Every line below should be repeated exactly.
## Begin RAW DATA
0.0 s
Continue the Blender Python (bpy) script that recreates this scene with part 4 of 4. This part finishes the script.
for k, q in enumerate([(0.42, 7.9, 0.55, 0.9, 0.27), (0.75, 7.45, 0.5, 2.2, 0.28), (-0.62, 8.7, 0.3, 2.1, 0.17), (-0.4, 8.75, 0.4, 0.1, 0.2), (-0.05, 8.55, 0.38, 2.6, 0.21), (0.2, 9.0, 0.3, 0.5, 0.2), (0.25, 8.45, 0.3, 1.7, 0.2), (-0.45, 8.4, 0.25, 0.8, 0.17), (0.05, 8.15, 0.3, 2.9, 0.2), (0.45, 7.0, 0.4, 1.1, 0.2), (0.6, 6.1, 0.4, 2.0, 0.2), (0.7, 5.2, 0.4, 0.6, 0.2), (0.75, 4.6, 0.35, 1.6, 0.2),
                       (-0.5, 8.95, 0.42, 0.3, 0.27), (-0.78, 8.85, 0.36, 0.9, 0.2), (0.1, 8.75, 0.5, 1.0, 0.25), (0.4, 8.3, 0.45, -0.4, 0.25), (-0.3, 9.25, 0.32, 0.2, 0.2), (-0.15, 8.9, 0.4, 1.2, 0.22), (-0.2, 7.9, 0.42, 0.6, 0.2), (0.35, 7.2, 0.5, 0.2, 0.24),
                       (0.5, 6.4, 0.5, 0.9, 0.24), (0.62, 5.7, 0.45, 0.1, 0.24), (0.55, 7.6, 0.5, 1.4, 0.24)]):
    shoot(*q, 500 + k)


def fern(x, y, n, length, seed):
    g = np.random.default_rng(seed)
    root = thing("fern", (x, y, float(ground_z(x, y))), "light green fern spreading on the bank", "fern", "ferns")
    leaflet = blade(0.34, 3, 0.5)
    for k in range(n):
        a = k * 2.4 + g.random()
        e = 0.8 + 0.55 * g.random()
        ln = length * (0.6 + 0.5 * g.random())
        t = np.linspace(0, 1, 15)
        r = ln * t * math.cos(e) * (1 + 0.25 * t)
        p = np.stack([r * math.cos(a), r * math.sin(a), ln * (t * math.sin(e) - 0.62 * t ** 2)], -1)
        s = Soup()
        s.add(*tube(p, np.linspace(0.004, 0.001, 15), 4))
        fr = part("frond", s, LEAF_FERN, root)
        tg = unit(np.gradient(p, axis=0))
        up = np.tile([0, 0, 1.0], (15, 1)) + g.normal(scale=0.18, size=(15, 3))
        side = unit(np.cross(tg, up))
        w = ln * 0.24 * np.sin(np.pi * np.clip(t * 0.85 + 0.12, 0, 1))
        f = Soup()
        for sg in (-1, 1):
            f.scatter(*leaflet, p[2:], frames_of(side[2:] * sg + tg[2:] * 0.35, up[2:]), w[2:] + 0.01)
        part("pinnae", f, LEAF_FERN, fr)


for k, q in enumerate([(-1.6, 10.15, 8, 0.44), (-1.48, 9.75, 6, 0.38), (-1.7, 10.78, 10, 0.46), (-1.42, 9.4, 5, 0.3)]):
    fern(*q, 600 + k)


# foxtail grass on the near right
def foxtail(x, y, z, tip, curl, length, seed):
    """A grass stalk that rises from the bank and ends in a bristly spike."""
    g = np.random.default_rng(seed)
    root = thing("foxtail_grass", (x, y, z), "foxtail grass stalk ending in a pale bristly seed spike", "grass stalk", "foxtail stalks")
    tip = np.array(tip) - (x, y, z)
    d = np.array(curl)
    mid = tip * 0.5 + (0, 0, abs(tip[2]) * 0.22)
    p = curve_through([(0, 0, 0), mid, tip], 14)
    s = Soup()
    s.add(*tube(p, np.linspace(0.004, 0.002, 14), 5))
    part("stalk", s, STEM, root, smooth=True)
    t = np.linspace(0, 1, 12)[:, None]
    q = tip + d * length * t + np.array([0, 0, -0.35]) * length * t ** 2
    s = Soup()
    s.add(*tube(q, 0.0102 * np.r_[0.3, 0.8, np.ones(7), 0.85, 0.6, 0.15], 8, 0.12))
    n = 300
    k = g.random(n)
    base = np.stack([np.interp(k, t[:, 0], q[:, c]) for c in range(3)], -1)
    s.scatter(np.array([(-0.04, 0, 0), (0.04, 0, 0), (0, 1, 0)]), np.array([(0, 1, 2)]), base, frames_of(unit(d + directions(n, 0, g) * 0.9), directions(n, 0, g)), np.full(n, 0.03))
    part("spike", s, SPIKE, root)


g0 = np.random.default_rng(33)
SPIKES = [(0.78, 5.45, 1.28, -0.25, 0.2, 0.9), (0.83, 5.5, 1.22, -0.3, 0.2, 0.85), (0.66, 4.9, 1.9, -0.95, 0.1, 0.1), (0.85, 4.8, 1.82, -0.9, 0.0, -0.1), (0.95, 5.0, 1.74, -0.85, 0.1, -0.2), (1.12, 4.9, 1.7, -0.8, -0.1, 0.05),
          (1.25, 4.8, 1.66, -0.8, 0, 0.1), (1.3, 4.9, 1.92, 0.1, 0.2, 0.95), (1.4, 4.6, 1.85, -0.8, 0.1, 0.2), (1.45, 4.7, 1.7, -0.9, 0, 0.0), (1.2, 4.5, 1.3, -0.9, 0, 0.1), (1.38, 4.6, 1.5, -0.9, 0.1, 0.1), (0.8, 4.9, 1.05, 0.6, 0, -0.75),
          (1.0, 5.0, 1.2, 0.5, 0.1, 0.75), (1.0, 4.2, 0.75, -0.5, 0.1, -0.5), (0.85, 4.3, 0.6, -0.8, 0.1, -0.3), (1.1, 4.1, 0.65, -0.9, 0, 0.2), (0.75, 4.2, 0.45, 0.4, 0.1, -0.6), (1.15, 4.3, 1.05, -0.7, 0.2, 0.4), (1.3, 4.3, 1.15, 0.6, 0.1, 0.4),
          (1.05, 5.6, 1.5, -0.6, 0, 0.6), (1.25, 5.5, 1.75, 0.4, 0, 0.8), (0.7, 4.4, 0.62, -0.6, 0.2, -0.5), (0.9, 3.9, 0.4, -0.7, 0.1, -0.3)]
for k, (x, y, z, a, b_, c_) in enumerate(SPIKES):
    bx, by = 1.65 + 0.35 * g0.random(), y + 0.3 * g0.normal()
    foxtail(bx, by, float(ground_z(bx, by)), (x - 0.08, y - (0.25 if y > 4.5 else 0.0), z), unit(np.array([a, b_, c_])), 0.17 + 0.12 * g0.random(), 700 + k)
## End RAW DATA
### COMPLETED EXERCISE
0.0 s
Continue the Blender Python (bpy) script that recreates this scene with part 4 of 4. This part finishes the script.
for k, q in enumerate([(0.42, 7.9, 0.55, 0.9, 0.27), (0.75, 7.45, 0.5, 2.2, 0.28), (-0.62, 8.7, 0.3, 2.1, 0.17), (-0.4, 8.75, 0.4, 0.1, 0.2), (-0.05, 8.55, 0.38, 2.6, 0.21), (0.2, 9.0, 0.3, 0.5, 0.2), (0.25, 8.45, 0.3, 1.7, 0.2), (-0.45, 8.4, 0.25, 0.8, 0.17), (0.05, 8.15, 0.3, 2.9, 0.2), (0.45, 7.0, 0.4, 1.1, 0.2), (0.6, 6.1, 0.4, 2.0, 0.2), (0.7, 5.2, 0.4, 0.6, 0.2), (0.75, 4.6, 0.35, 1.6, 0.2),
                       (-0.5, 8.95, 0.42, 0.3, 0.27), (-0.78, 8.85, 0.36, 0.9, 0.2), (0.1, 8.75, 0.5, 1.0, 0.25), (0.4, 8.3, 0.45, -0.4, 0.25), (-0.3, 9.25, 0.32, 0.2, 0.2), (-0.15, 8.9, 0.4, 1.2, 0.22), (-0.2, 7.9, 0.42, 0.6, 0.2), (0.35, 7.2, 0.5, 0.2, 0.24),
                       (0.5, 6.4, 0.5, 0.9, 0.24), (0.62, 5.7, 0.45, 0.1, 0.24), (0.55, 7.6, 0.5, 1.4, 0.24)]):
    shoot(*q, 500 + k)


def fern(x, y, n, length, seed):
    g = np.random.default_rng(seed)
    root = thing("fern", (x, y, float(ground_z(x, y))), "light green fern spreading on the bank", "fern", "ferns")
    leaflet = blade(0.34, 3, 0.5)
    for k in range(n):
        a = k * 2.4 + g.random()
        e = 0.8 + 0.55 * g.random()
        ln = length * (0.6 + 0.5 * g.random())
        t = np.linspace(0, 1, 15)
        r = ln * t * math.cos(e) * (1 + 0.25 * t)
        p = np.stack([r * math.cos(a), r * math.sin(a), ln * (t * math.sin(e) - 0.62 * t ** 2)], -1)
        s = Soup()
        s.add(*tube(p, np.linspace(0.004, 0.001, 15), 4))
        fr = part("frond", s, LEAF_FERN, root)
        tg = unit(np.gradient(p, axis=0))
        up = np.tile([0, 0, 1.0], (15, 1)) + g.normal(scale=0.18, size=(15, 3))
        side = unit(np.cross(tg, up))
        w = ln * 0.24 * np.sin(np.pi * np.clip(t * 0.85 + 0.12, 0, 1))
        f = Soup()
        for sg in (-1, 1):
            f.scatter(*leaflet, p[2:], frames_of(side[2:] * sg + tg[2:] * 0.35, up[2:]), w[2:] + 0.01)
        part("pinnae", f, LEAF_FERN, fr)


for k, q in enumerate([(-1.6, 10.15, 8, 0.44), (-1.48, 9.75, 6, 0.38), (-1.7, 10.78, 10, 0.46), (-1.42, 9.4, 5, 0.3)]):
    fern(*q, 600 + k)


# foxtail grass on the near right
def foxtail(x, y, z, tip, curl, length, seed):
    """A grass stalk that rises from the bank and ends in a bristly spike."""
    g = np.random.default_rng(seed)
    root = thing("foxtail_grass", (x, y, z), "foxtail grass stalk ending in a pale bristly seed spike", "grass stalk", "foxtail stalks")
    tip = np.array(tip) - (x, y, z)
    d = np.array(curl)
    mid = tip * 0.5 + (0, 0, abs(tip[2]) * 0.22)
    p = curve_through([(0, 0, 0), mid, tip], 14)
    s = Soup()
    s.add(*tube(p, np.linspace(0.004, 0.002, 14), 5))
    part("stalk", s, STEM, root, smooth=True)
    t = np.linspace(0, 1, 12)[:, None]
    q = tip + d * length * t + np.array([0, 0, -0.35]) * length * t ** 2
    s = Soup()
    s.add(*tube(q, 0.0102 * np.r_[0.3, 0.8, np.ones(7), 0.85, 0.6, 0.15], 8, 0.12))
    n = 300
    k = g.random(n)
    base = np.stack([np.interp(k, t[:, 0], q[:, c]) for c in range(3)], -1)
    s.scatter(np.array([(-0.04, 0, 0), (0.04, 0, 0), (0, 1, 0)]), np.array([(0, 1, 2)]), base, frames_of(unit(d + directions(n, 0, g) * 0.9), directions(n, 0, g)), np.full(n, 0.03))
    part("spike", s, SPIKE, root)


g0 = np.random.default_rng(33)
SPIKES = [(0.78, 5.45, 1.28, -0.25, 0.2, 0.9), (0.83, 5.5, 1.22, -0.3, 0.2, 0.85), (0.66, 4.9, 1.9, -0.95, 0.1, 0.1), (0.85, 4.8, 1.82, -0.9, 0.0, -0.1), (0.95, 5.0, 1.74, -0.85, 0.1, -0.2), (1.12, 4.9, 1.7, -0.8, -0.1, 0.05),
          (1.25, 4.8, 1.66, -0.8, 0, 0.1), (1.3, 4.9, 1.92, 0.1, 0.2, 0.95), (1.4, 4.6, 1.85, -0.8, 0.1, 0.2), (1.45, 4.7, 1.7, -0.9, 0, 0.0), (1.2, 4.5, 1.3, -0.9, 0, 0.1), (1.38, 4.6, 1.5, -0.9, 0.1, 0.1), (0.8, 4.9, 1.05, 0.6, 0, -0.75),
          (1.0, 5.0, 1.2, 0.5, 0.1, 0.75), (1.0, 4.2, 0.75, -0.5, 0.1, -0.5), (0.85, 4.3, 0.6, -0.8, 0.1, -0.3), (1.1, 4.1, 0.65, -0.9, 0, 0.2), (0.75, 4.2, 0.45, 0.4, 0.1, -0.6), (1.15, 4.3, 1.05, -0.7, 0.2, 0.4), (1.3, 4.3, 1.15, 0.6, 0.1, 0.4),
          (1.05, 5.6, 1.5, -0.6, 0, 0.6), (1.25, 5.5, 1.75, 0.4, 0, 0.8), (0.7, 4.4, 0.62, -0.6, 0.2, -0.5), (0.9, 3.9, 0.4, -0.7, 0.1, -0.3)]
for k, (x, y, z, a, b_, c_) in enumerate(SPIKES):
    bx, by = 1.65 + 0.35 * g0.random(), y + 0.3 * g0.normal()
    foxtail(bx, by, float(ground_z(bx, by)), (x - 0.08, y - (0.25 if y > 4.5 else 0.0), z), unit(np.array([a, b_, c_])), 0.17 + 0.12 * g0.random(), 700 + k)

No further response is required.